Atkins Farm in Amherst, MA
The Scene: Well, it certainly wasn’t what I expected. The orchards of Atkins Farm are hidden somewhere, detached from the country store. As I expected, the parking lot was filled to the brim with autumn revelers. We passed an adorable little area where children could stuff their own scarecrows with hay. Once inside though, it became evident that this was not a cute little farm store, it was a glorified grocery store. While some products were either grown by Atkins or local, the rest—and I’m so sorry for saying this—were simply junk.
The Donuts: The cider donuts here are highly lauded by yelpers, orchard afficianados and even Boston Magazine. Supposedly, the farm has been using the same recipe since 1971. Did people really use palm oil and artificial flavors as widely in 1971? These donuts were packed with them. A bakery attendant grabbed my donut from a big plastic box. Surprisingly, the one bite I did take was nice and crisp, but the center of the donut was pale, flavorless and dry.
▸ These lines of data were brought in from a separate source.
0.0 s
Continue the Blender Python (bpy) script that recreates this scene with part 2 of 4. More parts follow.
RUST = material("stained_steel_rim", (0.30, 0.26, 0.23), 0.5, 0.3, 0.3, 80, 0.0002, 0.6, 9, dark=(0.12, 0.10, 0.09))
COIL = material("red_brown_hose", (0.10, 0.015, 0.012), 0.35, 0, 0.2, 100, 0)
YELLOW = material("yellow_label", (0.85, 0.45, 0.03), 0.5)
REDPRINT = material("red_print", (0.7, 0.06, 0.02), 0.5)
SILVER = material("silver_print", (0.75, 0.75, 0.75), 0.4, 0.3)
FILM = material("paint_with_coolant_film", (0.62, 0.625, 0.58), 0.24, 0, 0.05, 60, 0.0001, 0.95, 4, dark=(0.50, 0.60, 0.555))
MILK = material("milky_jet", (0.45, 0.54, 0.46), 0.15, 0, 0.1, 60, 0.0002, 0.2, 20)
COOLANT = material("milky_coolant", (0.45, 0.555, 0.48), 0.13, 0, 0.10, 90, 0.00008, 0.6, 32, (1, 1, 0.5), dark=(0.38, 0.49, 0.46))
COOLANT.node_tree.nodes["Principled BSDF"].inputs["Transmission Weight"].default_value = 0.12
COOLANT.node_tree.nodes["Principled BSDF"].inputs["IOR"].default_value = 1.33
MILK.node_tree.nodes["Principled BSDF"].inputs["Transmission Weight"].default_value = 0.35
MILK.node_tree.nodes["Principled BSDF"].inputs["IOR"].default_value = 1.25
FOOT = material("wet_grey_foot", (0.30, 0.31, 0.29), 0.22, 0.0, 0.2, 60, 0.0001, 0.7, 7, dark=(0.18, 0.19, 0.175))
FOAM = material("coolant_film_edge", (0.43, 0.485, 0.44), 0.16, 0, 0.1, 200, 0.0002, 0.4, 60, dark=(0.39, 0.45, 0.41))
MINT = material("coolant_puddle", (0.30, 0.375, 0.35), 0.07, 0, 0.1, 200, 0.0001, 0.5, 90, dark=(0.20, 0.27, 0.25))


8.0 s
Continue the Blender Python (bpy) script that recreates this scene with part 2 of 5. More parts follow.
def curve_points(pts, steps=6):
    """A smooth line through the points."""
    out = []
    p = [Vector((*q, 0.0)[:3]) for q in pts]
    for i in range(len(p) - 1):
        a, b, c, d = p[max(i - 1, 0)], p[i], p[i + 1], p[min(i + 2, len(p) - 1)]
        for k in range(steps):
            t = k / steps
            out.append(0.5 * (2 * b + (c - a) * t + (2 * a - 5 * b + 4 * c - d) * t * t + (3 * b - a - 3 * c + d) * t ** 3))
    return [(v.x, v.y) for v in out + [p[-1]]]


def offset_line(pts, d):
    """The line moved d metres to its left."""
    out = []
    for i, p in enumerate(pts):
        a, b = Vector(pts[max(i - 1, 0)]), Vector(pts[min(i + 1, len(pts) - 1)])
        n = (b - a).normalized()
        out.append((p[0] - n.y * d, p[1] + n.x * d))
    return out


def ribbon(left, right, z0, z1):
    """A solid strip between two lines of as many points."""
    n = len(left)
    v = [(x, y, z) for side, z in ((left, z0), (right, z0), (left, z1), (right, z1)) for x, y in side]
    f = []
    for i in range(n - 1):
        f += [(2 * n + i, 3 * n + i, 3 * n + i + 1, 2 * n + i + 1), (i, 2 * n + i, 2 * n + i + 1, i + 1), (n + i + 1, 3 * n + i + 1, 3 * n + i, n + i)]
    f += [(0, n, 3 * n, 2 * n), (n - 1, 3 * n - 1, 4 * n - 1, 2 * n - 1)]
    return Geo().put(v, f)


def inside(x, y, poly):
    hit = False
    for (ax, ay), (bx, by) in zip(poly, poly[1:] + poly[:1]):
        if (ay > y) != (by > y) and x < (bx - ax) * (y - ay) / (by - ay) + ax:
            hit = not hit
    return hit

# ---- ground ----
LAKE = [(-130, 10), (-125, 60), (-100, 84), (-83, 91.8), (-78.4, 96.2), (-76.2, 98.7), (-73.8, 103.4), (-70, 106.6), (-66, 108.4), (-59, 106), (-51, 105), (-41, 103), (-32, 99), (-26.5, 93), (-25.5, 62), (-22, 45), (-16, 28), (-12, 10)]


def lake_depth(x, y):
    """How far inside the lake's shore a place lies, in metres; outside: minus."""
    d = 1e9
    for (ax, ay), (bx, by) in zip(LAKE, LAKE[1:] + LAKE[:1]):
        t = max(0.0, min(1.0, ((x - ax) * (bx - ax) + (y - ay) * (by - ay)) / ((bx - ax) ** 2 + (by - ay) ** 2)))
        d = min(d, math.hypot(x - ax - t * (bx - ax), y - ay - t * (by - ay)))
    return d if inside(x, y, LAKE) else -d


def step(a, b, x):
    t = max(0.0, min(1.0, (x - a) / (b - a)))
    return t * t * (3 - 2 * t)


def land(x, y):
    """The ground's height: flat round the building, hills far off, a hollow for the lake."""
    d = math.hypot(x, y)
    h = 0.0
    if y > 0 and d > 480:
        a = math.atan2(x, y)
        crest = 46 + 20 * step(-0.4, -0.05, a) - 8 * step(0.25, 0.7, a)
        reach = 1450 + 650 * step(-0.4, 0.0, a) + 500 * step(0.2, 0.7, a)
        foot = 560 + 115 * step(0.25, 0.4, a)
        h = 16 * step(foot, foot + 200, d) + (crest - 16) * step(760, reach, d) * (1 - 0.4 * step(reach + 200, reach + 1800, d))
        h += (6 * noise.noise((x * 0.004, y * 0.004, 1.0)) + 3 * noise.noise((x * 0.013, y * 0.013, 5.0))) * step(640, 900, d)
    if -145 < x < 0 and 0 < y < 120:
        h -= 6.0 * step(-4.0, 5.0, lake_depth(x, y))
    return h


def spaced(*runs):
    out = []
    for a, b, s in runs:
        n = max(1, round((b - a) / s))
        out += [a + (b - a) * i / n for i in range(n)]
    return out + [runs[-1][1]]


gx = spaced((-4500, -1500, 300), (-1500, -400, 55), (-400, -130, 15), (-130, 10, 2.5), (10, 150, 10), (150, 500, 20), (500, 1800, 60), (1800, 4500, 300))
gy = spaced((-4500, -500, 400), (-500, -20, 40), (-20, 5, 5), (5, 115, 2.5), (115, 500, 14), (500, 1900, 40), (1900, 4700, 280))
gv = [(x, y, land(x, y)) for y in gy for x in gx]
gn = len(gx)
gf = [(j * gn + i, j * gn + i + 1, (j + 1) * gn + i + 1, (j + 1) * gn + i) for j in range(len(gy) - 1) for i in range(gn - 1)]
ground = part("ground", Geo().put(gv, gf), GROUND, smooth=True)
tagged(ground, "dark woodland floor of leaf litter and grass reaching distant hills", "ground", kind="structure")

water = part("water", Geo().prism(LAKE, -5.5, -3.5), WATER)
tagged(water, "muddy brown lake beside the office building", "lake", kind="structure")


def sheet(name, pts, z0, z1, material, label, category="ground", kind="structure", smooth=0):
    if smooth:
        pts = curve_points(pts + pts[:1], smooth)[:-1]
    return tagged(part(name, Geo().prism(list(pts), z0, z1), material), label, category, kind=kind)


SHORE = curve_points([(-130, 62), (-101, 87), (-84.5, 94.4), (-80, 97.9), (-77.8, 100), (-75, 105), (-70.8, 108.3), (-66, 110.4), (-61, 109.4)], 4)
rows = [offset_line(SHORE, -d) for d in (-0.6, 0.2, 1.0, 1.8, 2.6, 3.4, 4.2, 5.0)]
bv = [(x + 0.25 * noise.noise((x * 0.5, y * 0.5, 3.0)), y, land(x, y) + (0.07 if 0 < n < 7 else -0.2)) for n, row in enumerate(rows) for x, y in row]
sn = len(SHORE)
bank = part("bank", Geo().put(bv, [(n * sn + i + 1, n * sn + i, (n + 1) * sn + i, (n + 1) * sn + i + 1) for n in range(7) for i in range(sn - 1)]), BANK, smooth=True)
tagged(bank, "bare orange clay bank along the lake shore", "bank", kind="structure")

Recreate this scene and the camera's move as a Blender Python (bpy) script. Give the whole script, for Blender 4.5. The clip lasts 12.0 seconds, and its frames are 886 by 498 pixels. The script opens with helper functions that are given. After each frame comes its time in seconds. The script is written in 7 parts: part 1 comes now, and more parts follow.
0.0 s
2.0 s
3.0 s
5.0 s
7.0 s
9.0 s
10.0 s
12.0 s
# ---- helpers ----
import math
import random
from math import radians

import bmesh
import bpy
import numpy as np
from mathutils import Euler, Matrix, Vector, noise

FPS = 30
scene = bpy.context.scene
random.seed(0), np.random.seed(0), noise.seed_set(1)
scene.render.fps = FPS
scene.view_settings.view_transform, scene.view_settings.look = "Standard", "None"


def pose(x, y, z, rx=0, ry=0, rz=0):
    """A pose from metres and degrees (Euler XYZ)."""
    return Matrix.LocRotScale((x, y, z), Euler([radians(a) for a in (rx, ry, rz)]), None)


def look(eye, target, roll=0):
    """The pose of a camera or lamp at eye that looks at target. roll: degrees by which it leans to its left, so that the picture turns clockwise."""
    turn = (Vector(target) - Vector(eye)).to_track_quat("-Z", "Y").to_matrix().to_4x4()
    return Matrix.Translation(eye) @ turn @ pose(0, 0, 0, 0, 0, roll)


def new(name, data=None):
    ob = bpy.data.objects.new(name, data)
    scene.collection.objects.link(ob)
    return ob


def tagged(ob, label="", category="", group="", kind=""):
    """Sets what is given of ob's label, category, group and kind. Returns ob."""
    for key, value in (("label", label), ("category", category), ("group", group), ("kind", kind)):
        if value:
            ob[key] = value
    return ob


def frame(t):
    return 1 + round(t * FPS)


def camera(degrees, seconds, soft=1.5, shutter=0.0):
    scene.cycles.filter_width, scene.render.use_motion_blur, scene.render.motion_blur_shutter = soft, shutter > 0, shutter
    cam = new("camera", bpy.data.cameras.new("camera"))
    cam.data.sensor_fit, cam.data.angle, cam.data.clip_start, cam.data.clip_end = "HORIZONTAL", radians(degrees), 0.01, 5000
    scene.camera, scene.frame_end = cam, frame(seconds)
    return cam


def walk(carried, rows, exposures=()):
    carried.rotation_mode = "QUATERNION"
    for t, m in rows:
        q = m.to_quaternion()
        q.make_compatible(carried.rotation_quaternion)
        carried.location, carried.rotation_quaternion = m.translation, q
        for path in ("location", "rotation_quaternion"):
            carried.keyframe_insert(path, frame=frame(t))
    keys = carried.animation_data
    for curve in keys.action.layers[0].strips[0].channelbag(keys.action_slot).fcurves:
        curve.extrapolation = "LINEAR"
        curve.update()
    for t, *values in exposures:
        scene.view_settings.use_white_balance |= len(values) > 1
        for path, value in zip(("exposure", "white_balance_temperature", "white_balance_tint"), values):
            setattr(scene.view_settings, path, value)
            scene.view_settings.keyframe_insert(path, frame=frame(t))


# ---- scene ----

Other Goodies:The bag in which the donut was unlovingly placed read: “Country Freshness made from Scratch,” and Atkins stresses its use of ingredients your grandma would have baked with. Yeah, I don’t think so. The caramel apple was enrobed in a very thick layer of caramel which contained modified food starch and “modified butter.” I took a single bite (this is for you, folks) and can tell you it was chewy but pointlessly so, as it was flavorless. Homemade salted dark chocolate and caramel fudge was similarly tasteless, and the pumpkin fudge managed to taste sweeter than a spoonful of sugar, straight up. I will give them credit for their freshly ground peanut butter, which was dry but purely peanutty. It’s not like anyone here is obsessed with peanut butter or anything. Although Atkins Farm was a disappointment, I found two gems in Amherst that you’ll be hearing about soon!
All of these orchards deserve a visit, but if you’re looking for autumnal treats to fuel your apple picking, Russell Orchards in Ipswich will become the apple of your eye.